Bill Cash, the Conservative party chairman of the House of Commons' European scrutiny committee, signalled on his website that MPs would pressure Cameron to draw a red line on the rebate ahead of an EU summit next week.

"This must not only be refused on the basis of not giving new powers to the EU but we have to have a referendum," Cash said. "With the rebate and tax proposals, the EU is making demands that are completely unacceptable to the British people."

"Europe and the world are changing," said EU Budget Commissioner Janusz Lewandowski. "We must make sure that the EU budget is shaped to serve 500 million European citizens," he added.

Joseph Daul, chairman of the centre-right European People's Party (EPP), the largest group in the European Parliament, supported the Commission proposal. "Our states can even make savings and lower their contributions to the Community budget, if they accept that Europe changes the financial system, which is today obsolete, and benefits from its own resources."

Arnaldo Abruzzini, secretary-general of Eurochambres, the European association of chambers of commerce, said in a statement that businesses trusted that their recommendation would "give teeth" to the growth principles included in the EU Budget Review, and "resonate strongly" in future EU budget negotiations, following the results of the associations' survey of business opinion.

A survey of hundreds of businesses showed that their 'dream budget' would see a quarter of the next EU budget being allocated to competitiveness action in the fields of education, training, innovation and research- more than doubling its current level.

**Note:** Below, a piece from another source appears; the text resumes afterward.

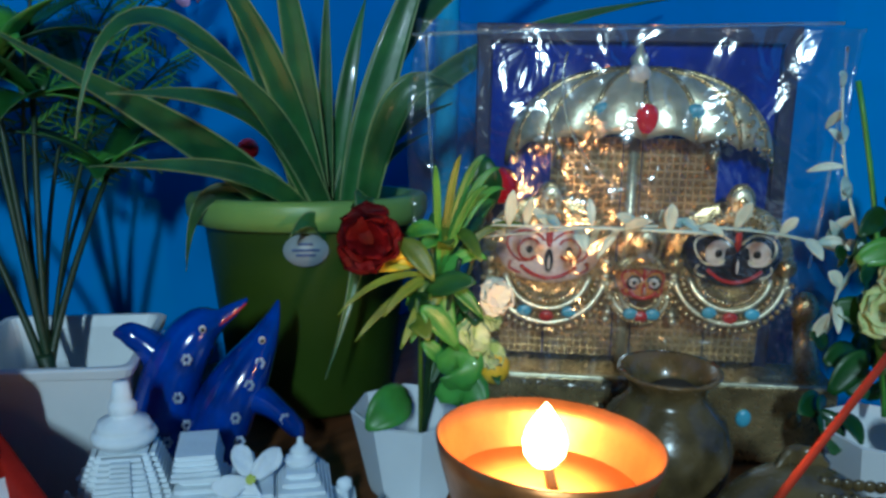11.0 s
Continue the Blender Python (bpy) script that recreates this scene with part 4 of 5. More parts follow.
lab = part("sticker", moved(lathe([(0, 0), (0.0115, 0), (0.0115, 0.0008), (0, 0.001)], 24), pose(0.0576 * math.cos(lab_a), 0.0576 * math.sin(lab_a), 0.1100, 84, 0, 234 + 90) @ Matrix.Diagonal((1, 0.85, 1, 1))), LABEL, gp, "round silvery paper sticker")
for dz, w in ((0.0035, 0.007), (0.0, 0.014), (-0.003, 0.010)):
    part("printed_bar", moved(box((0, dz, 0.0014), (w, 0.0014, 0.0004), 0), pose(0.0576 * math.cos(lab_a), 0.0576 * math.sin(lab_a), 0.1100, 84, 0, 234 + 90)), LABELINK, lab, "dark print line")

big = thing("leafy_plant", Matrix(), "large leafy plant with long pale-edged green blades", "plant")
B0 = V((0.362, 0.316, 0.103))


def long_leaf(mid, tip, w, b=(0, 0), mid2=None, fold=0.22, mm=LEAF, tw=0.0):
    base = B0 + V((b[0], b[1], 0))
    path = bez(base, mid, tip, 22) if mid2 is None else bez(base, mid, mid2, 22, tip)
    for p in path:
        p.y = min(p.y, 0.444)
        p.x = min(p.x, 0.612)
    side = V((-0.35, -0.80, 0.45))
    sh = lambda u: (0.42 + 0.58 * math.sin(math.pi * min(1, 0.12 + u * 0.85))) * (1 - u ** 3.5) + 0.01
    w *= 0.72
    lf = part("leaf", blade(path, w, fold, 0.0007, side, sh, 6, tw), mm, big)
    edge = bmesh.new()
    for sgn in (0, 1):
        def fn(u, v, sgn=sgn):
            n = len(path) - 1
            x = u * n
            i = min(int(x), n - 1)
            p = path[i].lerp(path[i + 1], x - i)
            t = (path[min(i + 1, n)] - path[max(i - 1, 0)]).normalized()
            s = t.cross(side).normalized()
            if tw:
                s = Matrix.Rotation(tw * u, 3, t) @ s
            nn = s.cross(t)
            wd, xx = w * sh(u), (1 if sgn else -1) * (0.90 + 0.14 * v)
            return p + s * wd * xx + nn * wd * fold * abs(xx)
        join(edge, grid_solid(fn, 22, 1, 0.0011))
    part("leaf_margin", edge, LEAFEDGE, lf, "pale cream-green leaf margin")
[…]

Common Agricultural Policy spending would be halved, resources devoted to the 'citizenship, freedom, security and justice' heading would increase eight-fold and the 'EU as a global player' budget would see a 50% increase, its statement read.

Speaking to EURACTIV in an interview, Tony Long, director of the WWF's European Policy Office, said cuts to the EU budget "would not be welcome" as they would likely hit environmental expenditures, which are already "not very high".

"The EU budget currently accounts for 2% of public expenditure in Europe. It is difficult to see how cutting into this relatively small amount is going to make much difference in the overall scheme of things."

"The public goods of climate and biodiversity require a truly European approach to be managed efficiently and sustainably […] If this means returning more control of EU expenditure to Brussels, so be it."

The European Union budget is currently funded mainly with resources that come from member states, with only a limited percentage coming from the EU's own resources.

The three pillars of the EU budget are:

  • A resource based on gross national income (GNI) which is a uniform percentage rate applied to the GNI of each member state. This is the largest source of revenue and accounts for around 76% of total revenue;
  • Traditional own resources, consisting of duties that are charged on imports of products coming from a non-EU state. They bring in approximately 12% of total revenue;
  • A resource based on value added tax (VAT), which is a uniform percentage rate that is applied to each member state's harmonised VAT revenue. The VAT-based resource accounts for 11% of total revenue.
  • Mid-2011: Commission to propose Multiannual Financial Framework outlining details of EU budget allocations.
  • 2012-2013: EU to finalise budget for 2014-2020.